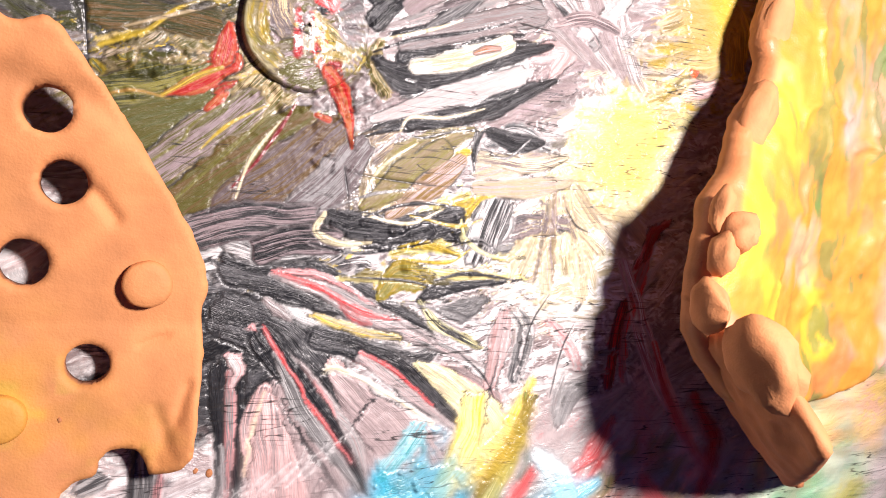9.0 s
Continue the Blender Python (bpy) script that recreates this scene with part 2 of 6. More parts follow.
def brush(points, width, a, b, dry=0.0, ragged=0.5, soft=0.25, op=1.0, thick=0.06, across=1.5, along=0.09):
    """One stroke along a smooth line; width is half its breadth in mm, or several of them from end to end."""
    widths = np.atleast_1d(np.array(width, float))
    count = 48
    line = spline(points, count)
    w = np.interp(np.linspace(0, 1, count), np.linspace(0, 1, len(widths)), widths)
    pad = widths.max() * 1.3 + 2.5
    sl = block(line[:, 0].min() - pad, line[:, 0].max() + pad, line[:, 1].min() - pad, line[:, 1].max() + pad)
    if sl is None:
        return
    x, y = GX[sl] + WARP_X[sl] * min(1, widths.max() / 3) * ragged, GY[sl] + WARP_Y[sl] * min(1, widths.max() / 3) * ragged
    best, u, v, half = np.full(x.shape, 1e9), np.zeros(x.shape), np.zeros(x.shape), np.ones(x.shape)
    tx, ty = np.ones(x.shape), np.zeros(x.shape)
    tangent = np.gradient(line, axis=0)
    tangent /= np.linalg.norm(tangent, axis=1)[:, None] + 1e-9
    length = np.r_[0, np.cumsum(np.linalg.norm(np.diff(line, axis=0), axis=1))]
    for k in range(count):
        dx, dy = x - line[k, 0], y - line[k, 1]
        d = dx * dx + dy * dy
        near = d < best
        best = np.where(near, d, best)
        t, n = dx * tangent[k, 0] + dy * tangent[k, 1], dy * tangent[k, 0] - dx * tangent[k, 1]
        u, v, half = np.where(near, length[k] + t, u), np.where(near, n, v), np.where(near, w[k], half)
        tx, ty = np.where(near, tangent[k, 0], tx), np.where(near, tangent[k, 1], ty)
    rag = value_noise(v * 1.6 + 40, u * 0.05, strokes + 5) - 0.5
    ends = np.minimum(u, length[-1] - u) + half * (0.85 * np.sqrt(np.clip(1 - (v / half) ** 2, 0, 1)) - 0.15 + 1.2 * ragged * rag)
    inside = np.minimum(half + half * 0.5 * ragged * EDGE[sl] * 2 - np.abs(v), ends)
    mask = smooth(-soft, soft, inside)
    if dry:
        mask = mask * smooth(dry - 0.12, dry + 0.12, value_noise(v * 2.4, u * 0.09, strokes + 31) * 0.75 + 0.25 * value_noise(v * 6, u * 0.4, strokes + 77))
    hard = mask * op > 0.3
    flip = np.where(tx < 0, -1.0, 1.0)
    DIRX[sl][hard], DIRY[sl][hard] = (tx * flip)[hard], (ty * flip)[hard]
    lay(sl, mask * op, a, b, u, v, along, across, thick)
    if outlined and op > 0.9 and widths.max() >= 0.8 and ragged <= 0.5 and not dry > 0.2:
        seam = 0.85 * np.exp(-((inside + 0.06) / 0.2) ** 2) * smooth(0.4, 0.6, value_noise(u * 0.3, v * 0.4, strokes + 61))
        for canvas in (PA, PB):
            canvas[sl] += (0.022 - canvas[sl]) * seam[..., None]
        RELIEF[sl] -= 0.08 * seam


def underpaint(count, seed, x0, x1, y0, y1, reach=5.0, half=1.1):
    """Loose strokes of the colour that already lies there, a little lighter or darker, along the drift of the paint."""
    pick = np.random.default_rng(seed)
    for _ in range(count):
        x, y = x0 + (x1 - x0) * pick.random(), y0 + (y1 - y0) * pick.random()
        j, i = min(NY - 1, int(np.searchsorted(YS, y))), min(NX - 1, int(np.searchsorted(XS, x)))
        g = math.atan2(DIRY[j, i], DIRX[j, i]) + 0.5 * (pick.random() - 0.5)
        r = reach * (0.5 + pick.random())
        a = PA[j, i] * (0.45 + 0.95 * pick.random())
        b = PB[j, i] * (0.5 + 0.9 * pick.random())
        bow = 1.5 * (pick.random() - 0.5)
        brush([(x - r * math.cos(g), y - r * math.sin(g)), (x - bow * math.sin(g), y + bow * math.cos(g)), (x + r * math.cos(g), y + r * math.sin(g))],
              (half * 0.5, half * (0.6 + pick.random()), half * 0.3), np.minimum(a, 0.82), np.minimum(b, 0.82), 0.25, 0.9, 0.3, 0.85, 0.04, 2.0)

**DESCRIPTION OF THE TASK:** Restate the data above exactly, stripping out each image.

**THE ANSWER:**
9.0 s
Continue the Blender Python (bpy) script that recreates this scene with part 2 of 6. More parts follow.
def brush(points, width, a, b, dry=0.0, ragged=0.5, soft=0.25, op=1.0, thick=0.06, across=1.5, along=0.09):
    """One stroke along a smooth line; width is half its breadth in mm, or several of them from end to end."""
    widths = np.atleast_1d(np.array(width, float))
    count = 48
    line = spline(points, count)
    w = np.interp(np.linspace(0, 1, count), np.linspace(0, 1, len(widths)), widths)
    pad = widths.max() * 1.3 + 2.5
    sl = block(line[:, 0].min() - pad, line[:, 0].max() + pad, line[:, 1].min() - pad, line[:, 1].max() + pad)
    if sl is None:
        return
    x, y = GX[sl] + WARP_X[sl] * min(1, widths.max() / 3) * ragged, GY[sl] + WARP_Y[sl] * min(1, widths.max() / 3) * ragged
    best, u, v, half = np.full(x.shape, 1e9), np.zeros(x.shape), np.zeros(x.shape), np.ones(x.shape)
    tx, ty = np.ones(x.shape), np.zeros(x.shape)
    tangent = np.gradient(line, axis=0)
    tangent /= np.linalg.norm(tangent, axis=1)[:, None] + 1e-9
    length = np.r_[0, np.cumsum(np.linalg.norm(np.diff(line, axis=0), axis=1))]
    for k in range(count):
        dx, dy = x - line[k, 0], y - line[k, 1]
        d = dx * dx + dy * dy
        near = d < best
        best = np.where(near, d, best)
        t, n = dx * tangent[k, 0] + dy * tangent[k, 1], dy * tangent[k, 0] - dx * tangent[k, 1]
        u, v, half = np.where(near, length[k] + t, u), np.where(near, n, v), np.where(near, w[k], half)
        tx, ty = np.where(near, tangent[k, 0], tx), np.where(near, tangent[k, 1], ty)
    rag = value_noise(v * 1.6 + 40, u * 0.05, strokes + 5) - 0.5
    ends = np.minimum(u, length[-1] - u) + half * (0.85 * np.sqrt(np.clip(1 - (v / half) ** 2, 0, 1)) - 0.15 + 1.2 * ragged * rag)
    inside = np.minimum(half + half * 0.5 * ragged * EDGE[sl] * 2 - np.abs(v), ends)
    mask = smooth(-soft, soft, inside)
    if dry:
        mask = mask * smooth(dry - 0.12, dry + 0.12, value_noise(v * 2.4, u * 0.09, strokes + 31) * 0.75 + 0.25 * value_noise(v * 6, u * 0.4, strokes + 77))
    hard = mask * op > 0.3
    flip = np.where(tx < 0, -1.0, 1.0)
    DIRX[sl][hard], DIRY[sl][hard] = (tx * flip)[hard], (ty * flip)[hard]
    lay(sl, mask * op, a, b, u, v, along, across, thick)
    if outlined and op > 0.9 and widths.max() >= 0.8 and ragged <= 0.5 and not dry > 0.2:
        seam = 0.85 * np.exp(-((inside + 0.06) / 0.2) ** 2) * smooth(0.4, 0.6, value_noise(u * 0.3, v * 0.4, strokes + 61))
        for canvas in (PA, PB):
            canvas[sl] += (0.022 - canvas[sl]) * seam[..., None]
        RELIEF[sl] -= 0.08 * seam


def underpaint(count, seed, x0, x1, y0, y1, reach=5.0, half=1.1):
    """Loose strokes of the colour that already lies there, a little lighter or darker, along the drift of the paint."""
    pick = np.random.default_rng(seed)
    for _ in range(count):
        x, y = x0 + (x1 - x0) * pick.random(), y0 + (y1 - y0) * pick.random()
        j, i = min(NY - 1, int(np.searchsorted(YS, y))), min(NX - 1, int(np.searchsorted(XS, x)))
        g = math.atan2(DIRY[j, i], DIRX[j, i]) + 0.5 * (pick.random() - 0.5)
        r = reach * (0.5 + pick.random())
        a = PA[j, i] * (0.45 + 0.95 * pick.random())
        b = PB[j, i] * (0.5 + 0.9 * pick.random())
        bow = 1.5 * (pick.random() - 0.5)
        brush([(x - r * math.cos(g), y - r * math.sin(g)), (x - bow * math.sin(g), y + bow * math.cos(g)), (x + r * math.cos(g), y + r * math.sin(g))],
              (half * 0.5, half * (0.6 + pick.random()), half * 0.3), np.minimum(a, 0.82), np.minimum(b, 0.82), 0.25, 0.9, 0.3, 0.85, 0.04, 2.0)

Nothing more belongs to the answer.